Strategies to provide deeper learning opportunities for students include the requirement of mathematical reasoning and justification. Embedded in facilitation of student justification of mathematical principles is effective questioning – not a single question, but a series of questions. One effective cycle is 1) various forms of questions that address different levels of challenge, 2) questions that lead toward generalization, 3) questions that require justification of mathematical processes and answers, and 4) questions that are conducive to a variety of problem-solving strategies (Mata-Pereira, 2017). Implementing these strategies in mathematics classrooms can enable students to communicate their mathematical reasoning with others. When students find opportunities to raise questions, provide justification of mathematical processes, and create solution paths to lead toward generalization, their mathematical learning becomes meaningful rather than rote-memorization. Student engagement in mathematics discourse and achievement can be increased when teachers use high quality guiding and probing questions (Dong, Seah, & Clarke, 2015; Sahin, 2010).

Key Terms in this Chapter

Learning Management System (LMS): Is a software application that is used in education and other professional fields to delivery educational courses and/or training programs.

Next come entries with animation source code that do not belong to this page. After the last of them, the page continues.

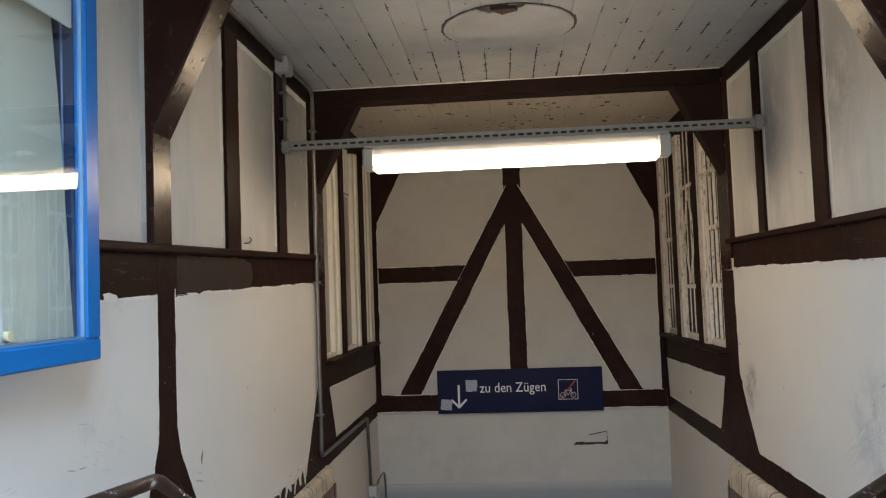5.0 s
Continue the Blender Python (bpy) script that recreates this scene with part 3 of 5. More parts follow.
tfloor = thing("tunnel_floor", "glossy orange-beige tiled tunnel floor with concrete gutters", "floor", kind="structure")
tunnel_part("bed", box(-1.6, 1.6, -0.25, 12.6, -0.2, -0.014, 0), FLOOR_JOINT, tfloor)
for s, a in ((-1, 1.048), (1, 1.027)):
    tunnel_part("gutter", box(min(s * (a + 0.008), s * 1.215), max(s * (a + 0.008), s * 1.215), -0.2, 12.6, -0.1, -0.004, 0.004), GUTTER, tfloor, "dirty concrete gutter strip")
for s, name in ((-1, "tunnel_wall_left"), (1, "tunnel_wall_right")):
    tw = thing(name, "cream tiled tunnel wall with brown skirting and stripe", "wall", kind="structure")
    tunnel_part("core", joined([(min(s * 1.2035, s * 1.5), max(s * 1.2035, s * 1.5), -0.02, 12.6, -0.2, 2.35)]), GROUT, tw)
    tunnel_part("plaster_skin", joined([(min(s * 1.199, s * 1.2033), max(s * 1.199, s * 1.2033), 0.02, 12.5, 1.475, 2.35)]), CREAM, tw)
    for n in range(50):
        tunnel_part("skirting_tile", box(min(s * 1.2, s * 1.22), max(s * 1.2, s * 1.22), 0.02 + n * 0.25, 0.02 + n * 0.25 + 0.246, -0.02, (0.291 if s > 0 else 0.382) if n < 18 else 0.20, 0), STRIPE if n < 18 else SKIRT_FAR, tw)
    tunnel_part("stripe", joined([(min(s * 1.2, s * 1.22), max(s * 1.2, s * 1.22), 0.02 + n * 0.25, 0.02 + n * 0.25 + 0.246, 1.385, 1.47) for n in range(50)]), STRIPE, tw)
    rows_of = []
    for c in range(13):
        off = 0.0625 * (c % 2)
        for n in range(101):
            a = 0.02 + n * 0.125 - off
            if a < 4.52 and c < (1 if s > 0 else 2):
                continue
            rows_of.append((min(s * 1.2, s * 1.22), max(s * 1.2, s * 1.22), max(a, 0.02), a + 0.120, 0.204 + c * 0.0908, 0.204 + c * 0.0908 + 0.0815))
    tunnel_part("wall_tiles", joined(rows_of), TUNNEL_TILE, tw, "cream glazed wall tiles")
tc = thing("tunnel_ceiling", "plain grey concrete tunnel ceiling", "ceiling", kind="structure")
tunnel_part("slab", box(-1.5, 1.5, 0.21, 12.6, 2.36, 2.5, 0), GREY_PAINT, tc)
solid("ground", joined([(-60, 60, -60, -1.201, -0.2, -0.02), (-60, -1.63, -1.2, 60, -0.2, -0.02), (1.63, 60, -1.2, 60, -0.2, -0.02), (-1.629, 1.629, 7.26, 18.0, -0.2, -0.02), (-1.629, 1.629, 26, 60, -0.2, -0.02)]), ASPHALT, "grey asphalt forecourt outside the entrance", "ground")
# wall added out of view, keeps low sky light from the entrance
solid("facade_opposite", joined([(-20, 20, -14.0, -13.6, -0.02, 7.0)]), PLASTER, "plain unseen wall added across the forecourt to block low sky", "wall")


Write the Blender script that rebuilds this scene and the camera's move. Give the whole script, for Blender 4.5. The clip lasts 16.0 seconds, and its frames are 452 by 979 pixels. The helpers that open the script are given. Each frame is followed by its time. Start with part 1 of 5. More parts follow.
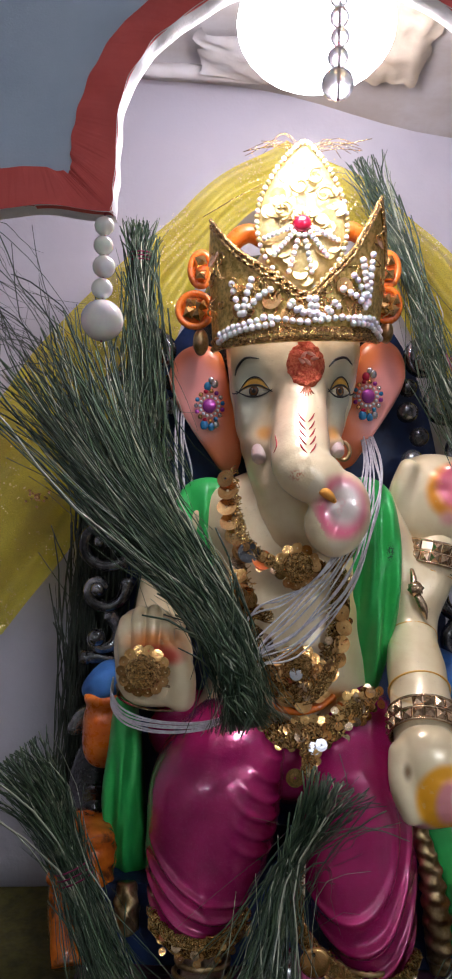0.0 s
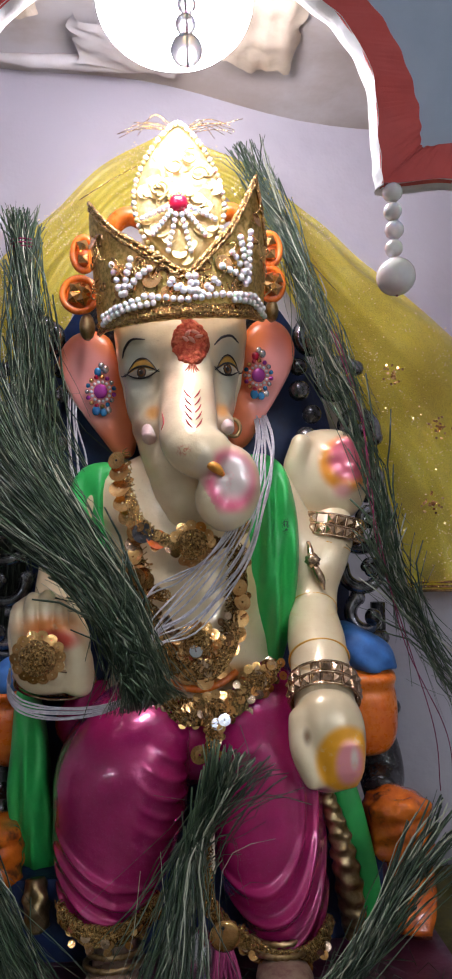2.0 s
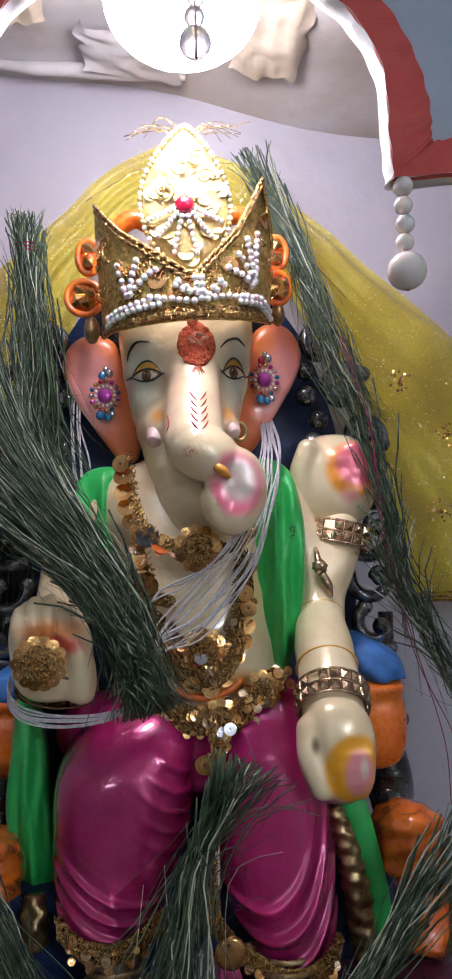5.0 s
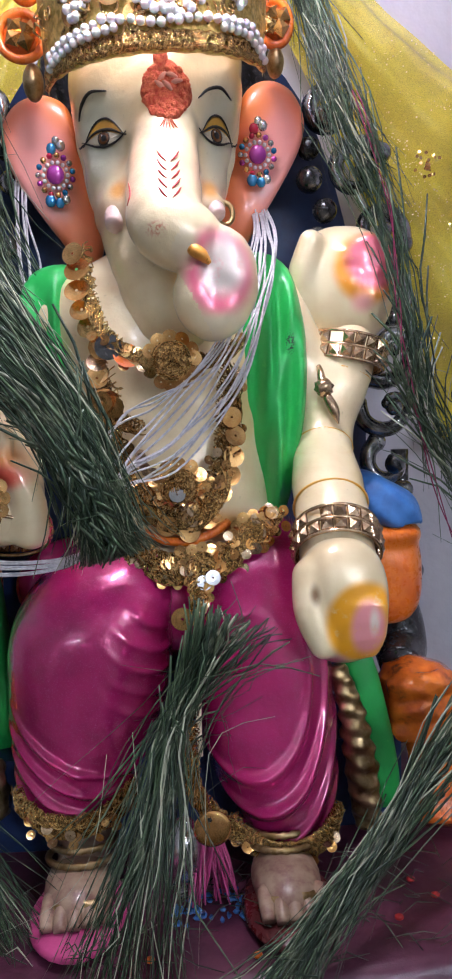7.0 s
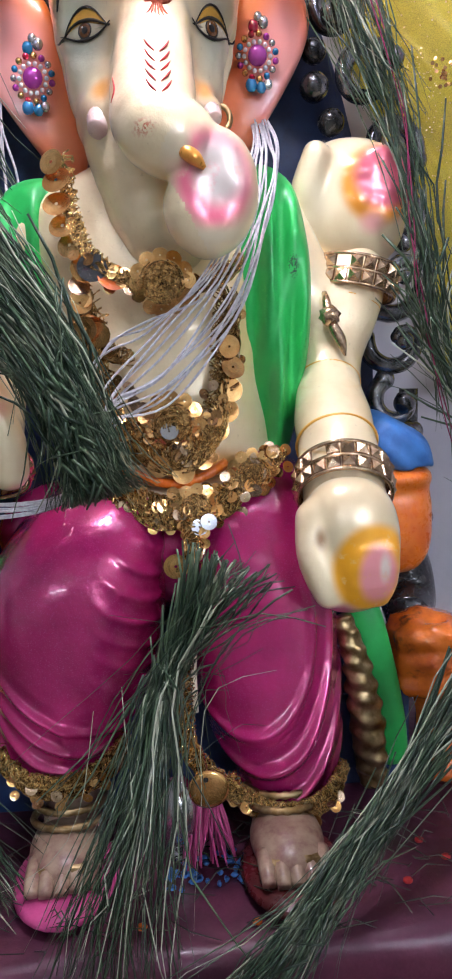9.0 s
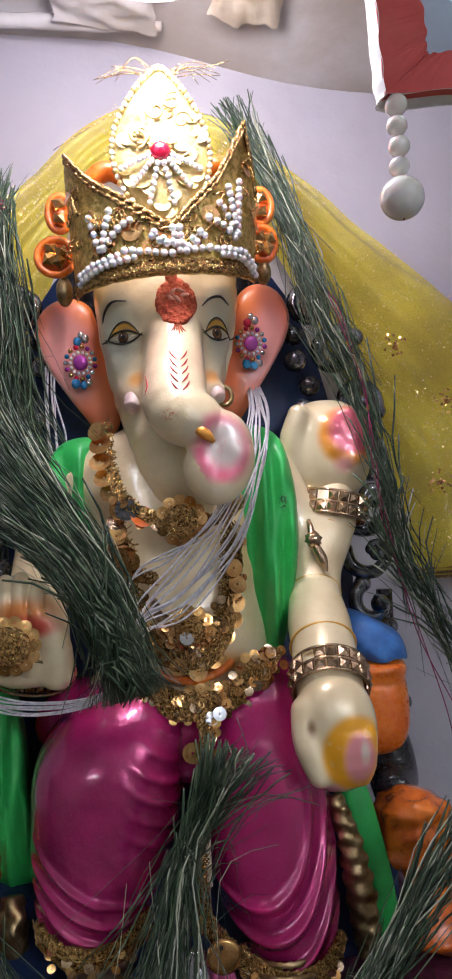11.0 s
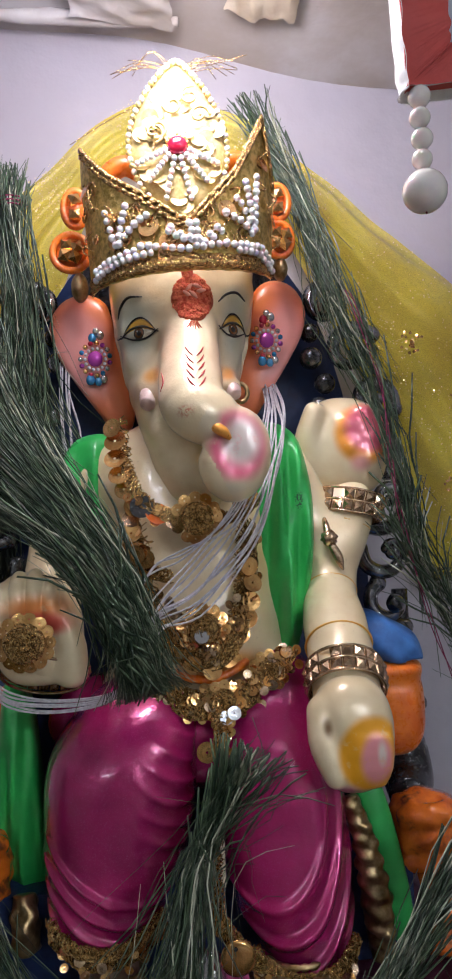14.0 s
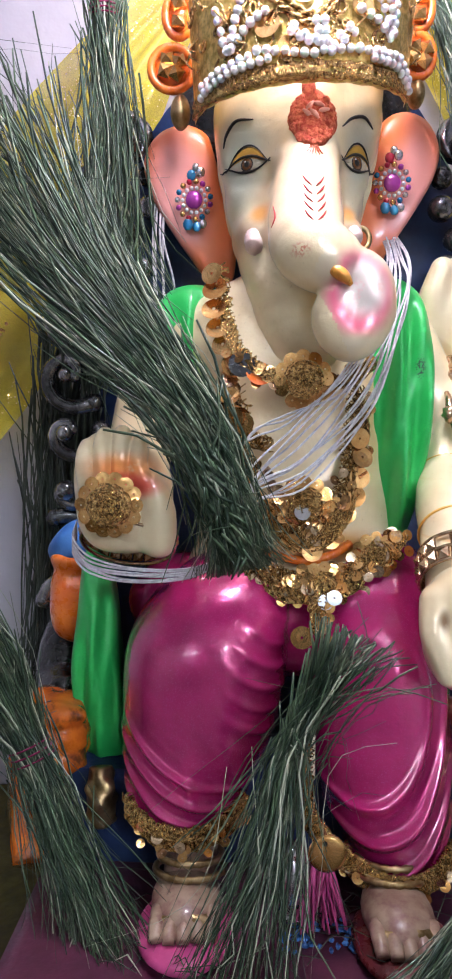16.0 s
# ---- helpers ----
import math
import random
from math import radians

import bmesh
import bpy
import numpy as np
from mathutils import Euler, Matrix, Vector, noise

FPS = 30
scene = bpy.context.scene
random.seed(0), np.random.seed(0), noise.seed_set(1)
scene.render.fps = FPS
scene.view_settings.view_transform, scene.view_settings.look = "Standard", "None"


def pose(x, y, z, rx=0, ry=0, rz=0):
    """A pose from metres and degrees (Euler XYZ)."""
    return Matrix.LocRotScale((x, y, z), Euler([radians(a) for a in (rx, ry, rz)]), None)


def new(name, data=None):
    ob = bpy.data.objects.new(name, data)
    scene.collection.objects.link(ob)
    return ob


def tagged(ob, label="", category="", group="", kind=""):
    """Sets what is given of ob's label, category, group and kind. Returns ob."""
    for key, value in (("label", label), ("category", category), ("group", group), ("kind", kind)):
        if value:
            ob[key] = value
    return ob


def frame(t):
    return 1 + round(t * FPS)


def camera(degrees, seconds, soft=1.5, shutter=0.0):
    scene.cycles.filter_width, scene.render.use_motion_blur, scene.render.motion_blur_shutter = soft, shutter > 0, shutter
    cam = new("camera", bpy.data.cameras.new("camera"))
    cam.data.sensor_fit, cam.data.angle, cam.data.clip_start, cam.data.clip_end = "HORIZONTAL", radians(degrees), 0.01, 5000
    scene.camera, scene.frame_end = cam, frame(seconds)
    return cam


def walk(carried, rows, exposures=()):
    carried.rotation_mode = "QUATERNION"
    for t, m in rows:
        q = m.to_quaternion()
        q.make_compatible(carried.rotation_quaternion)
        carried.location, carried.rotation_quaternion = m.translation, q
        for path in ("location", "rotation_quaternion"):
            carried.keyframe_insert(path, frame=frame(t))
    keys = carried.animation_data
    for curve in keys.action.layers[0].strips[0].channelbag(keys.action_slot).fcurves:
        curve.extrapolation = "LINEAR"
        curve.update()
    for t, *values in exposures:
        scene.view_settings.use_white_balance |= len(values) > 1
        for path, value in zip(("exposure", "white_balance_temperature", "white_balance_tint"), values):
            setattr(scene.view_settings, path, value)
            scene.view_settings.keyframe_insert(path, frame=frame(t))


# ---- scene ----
cam = camera(33.7, 16.0, 2.2)
METRES, EYE, TILT, LEAN, TURN = 0.46, 0.36, 1.0, -1.5, 0.0
ROWS = [
    (0.0, 0.0, 0.0, 0.0, 0.0, 0.0, -0.0),
    (0.5, 0.0339, -0.0019, -0.0302, -2.74, 1.12, 1.53),
    (1.0, 0.0506, 0.0047, -0.0429, -4.18, 0.66, 2.1),
    (1.5, 0.0598, 0.0004, -0.0512, -4.16, 0.91, 2.5),
    (2.0, 0.0682, -0.0007, -0.0569, -4.95, 0.84, 3.17),
    (2.5, 0.0643, 0.0034, -0.0597, -5.22, 1.18, 3.28),
    (3.0, 0.0608, 0.029, -0.0644, -5.19, 0.42, 3.26),
    (3.5, 0.0596, 0.0141, -0.0619, -5.18, 1.71, 2.74),
    (4.0, 0.0595, 0.0117, -0.0686, -5.14, 2.8, 2.77),
    (6.5, 0.0881, 0.1701, -0.1373, -4.48, -3.57, 3.43),
    (7.0, 0.1033, 0.2417, -0.1667, -4.6, -7.37, 3.36),
    (7.5, 0.104, 0.242, -0.1695, -4.86, -6.86, 3.32),
    (8.0, 0.0981, 0.2595, -0.1774, -5.18, -7.44, 3.0),
    (8.5, 0.1014, 0.2773, -0.1847, -4.85, -8.34, 3.06),
    (9.0, 0.1068, 0.3152, -0.202, -4.87, -10.55, 3.38),
    (9.5, 0.1018, 0.2395, -0.1676, -4.48, -6.03, 3.6),
    (10.0, 0.0804, 0.1185, -0.1232, -5.41, 0.63, 3.94),
    (12.5, 0.0844, 0.1024, -0.1224, -4.62, 2.54, 4.63),
    (13.0, 0.0896, 0.114, -0.1262, -4.49, 2.05, 4.59),
    (13.5, 0.0844, 0.1043, -0.1231, -4.92, 2.64, 4.48),
    (14.0, 0.072, 0.1156, -0.1251, -4.49, 2.16, 3.84),
    (14.5, 0.061, 0.1223, -0.1294, -2.98, 2.5, 4.6),
    (15.0, 0.0881, 0.2447, -0.1836, -2.19, -3.54, 1.81),
    (15.5, 0.0781, 0.249, -0.1857, 0.16, -5.11, 2.02),
    (16.0, 0.0344, 0.2366, -0.1842, 1.17, -4.56, 0.88),
]
walk(cam, [(t, pose(0, 0, EYE, TILT, LEAN, TURN) @ pose(METRES * x, METRES * y, METRES * z, 90 + pitch, roll, yaw)) for t, x, y, z, yaw, pitch, roll in ROWS],
     exposures=[(t, stops, 6050 if stops > 0.3 else 6320, 19) for t, stops in ((0.0, -0.05), (1.0, 0.05), (4.0, 0.05), (6.5, 0.45), (7.0, 0.74), (9.0, 0.9), (9.5, 0.85), (10.0, 0.25), (12.5, 0.15), (14.5, 0.1), (15.0, 0.62), (16.0, 0.98))])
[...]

Synchronous Events: Are those that occur at a given time, with all the participants present, whether physically or virtually, with the ability to communicate with no more than minute time lapses.

Community: As it relates to the teaching profession means a group of teachers, whether in the same or different schools or school districts, whether the same or different subject areas, or other characteristics, who form relationships that increase their comfort in working collaboratively to solve problems related to their work in the classroom.

Collaboration: Is working together to create or produce something. In the field of teaching, collaboration occurs when teachers work together to create or refine curriculum, increase their knowledge about content or pedagogy, find ways to better engage and facilitate learning among students, and other tasks that are part of the professional work of teachers.

Asynchronous Events: Are those that are not intended to exist at the same time for all participants. Each one accesses the tools and resources at his/her own convenience. Communication and collaboration occur through messaging that is not necessarily instant or in quick succession.

Professional Development: Refers to informal (not college credit) learning that occurs throughout a person’s career. In this paper, it refers to such learning in regard to teachers.

Technology: In the context of education, refers to equipment or tools, especially with electronic parts, that are used to facilitate learning, whether used by the teacher alone, the students alone, or both students and teachers, inside or outside the classroom.

Inquiry-Based Learning: Is a type of learning in which the teacher is primarily a facilitator or learning rather than a giver of knowledge. The teacher uses various strategies to engage students in the learning through their interest to inquire about concepts and skills and their use in real life situations.